(Animation scripts)
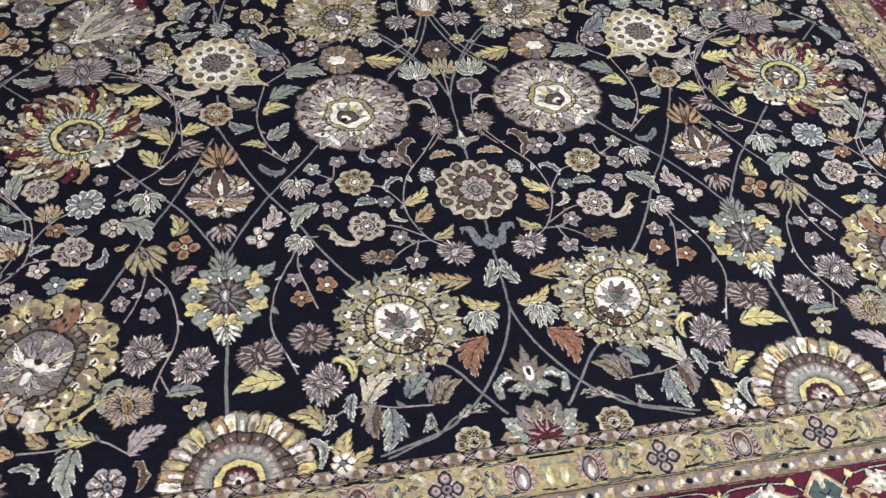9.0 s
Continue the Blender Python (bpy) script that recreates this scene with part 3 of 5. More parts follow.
def snail_palmette(K):
    K.lobes("d", 1.03, 1.0, 19, 0.08).lobes("b", 1.0, 0.97, 19, 0.09)
    K.petals("bgzb", 19, 0.45, 0.99, 0.16, "w", 0.25, cy=-0.1, ry=1.1, curl=0.15, clip=True)
    K.petals("bib", 19, 0.52, 0.86, 0.55, "", 0.5, cy=-0.1, ry=1.1, curl=0.15, clip=True)
    K.spikes("z", 0.52, 0.52, 16, 0.12, 0, -0.22).oval("b", 0.43, 0.43, 0, -0.22).rays("t", 18, 0.2, 0.44, 0.02, cy=-0.22).oval("z", 0.30, 0.30, 0, -0.22).oval("p", 0.28, 0.28, 0, -0.22).rays("z", 12, 0.10, 0.28, 0.03, cy=-0.22)
    K.lobes("m", 0.2, 0.19, 6, 0.25, 0, -0.2).oval("p", 0.07, 0.07, 0, -0.2).blade("e", "s", 0.0, -0.05, 0.0, 0.2, 0.5)
    K.oval("k", 0.14, 0.2, 0, -0.9).lobes("o", 0.2, 0.13, 5, 0.2, 0, -0.92).oval("b", 0.06, 0.05, 0, -0.92)


def olive_oval_palmette(K):
    K.spikes("d", 0.86, 1.05, 26, 0.10, lean=0.3).spikes("g", 0.84, 1.03, 26, 0.11, lean=0.3)
    K.petals("gzgb", 26, 0.62, 1.0, 0.15, "d", 0.4, rx=0.84, ry=1.03, curl=0.35, clip=True).petals("i", 26, 0.72, 0.95, 0.62, "", 0.4, rx=0.84, ry=1.03, curl=0.35)
    K.spikes("z", 0.58, 0.72, 26, 0.12).oval("g", 0.52, 0.66).petals("bz", 24, 0.7, 1.0, 0.2, "g", 0.4, rx=0.52, ry=0.66)
    K.oval("z", 0.36, 0.52, 0, 0.04).oval("g", 0.33, 0.49, 0, 0.04).oval("d", 0.23, 0.57, 0, -0.22).oval("s", 0.20, 0.53, 0, -0.22)
    for k in range(4):
        K.lobes("t", 0.1, 0.1, 4, 0.4, 0, 0.12 - 0.22 * k).lobes("p", 0.06, 0.06, 4, 0.4, 0, 0.12 - 0.22 * k)
    K.oval("d", 0.2, 0.12, 0, -0.98).oval("r", 0.18, 0.1, 0, -0.98).oval("p", 0.08, 0.05, 0, -0.98)


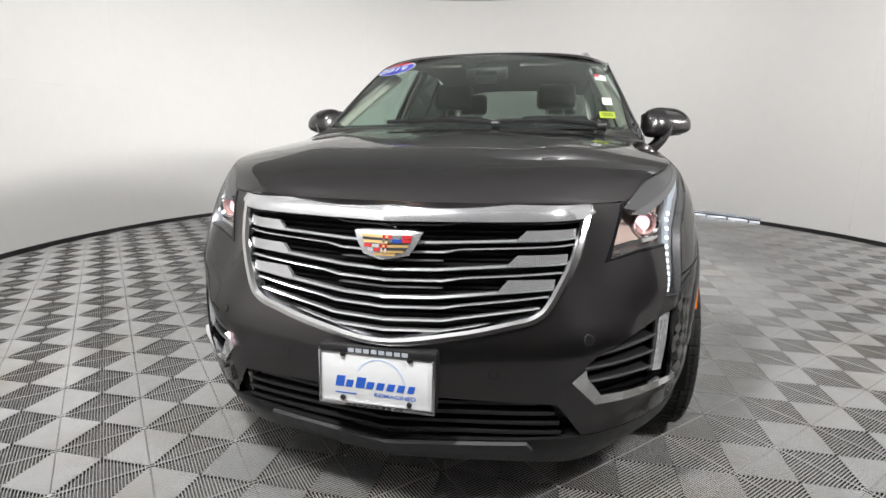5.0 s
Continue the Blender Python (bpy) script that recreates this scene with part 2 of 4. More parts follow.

**WHAT YOU ARE ASKED TO DO**
Look through the entries above and report each line where the string "Python" occurs.

**RESULT OF THE EXERCISE**
Continue the Blender Python (bpy) script that recreates this scene with part 3 of 5. More parts follow.
Continue the Blender Python (bpy) script that recreates this scene with part 2 of 4. More parts follow.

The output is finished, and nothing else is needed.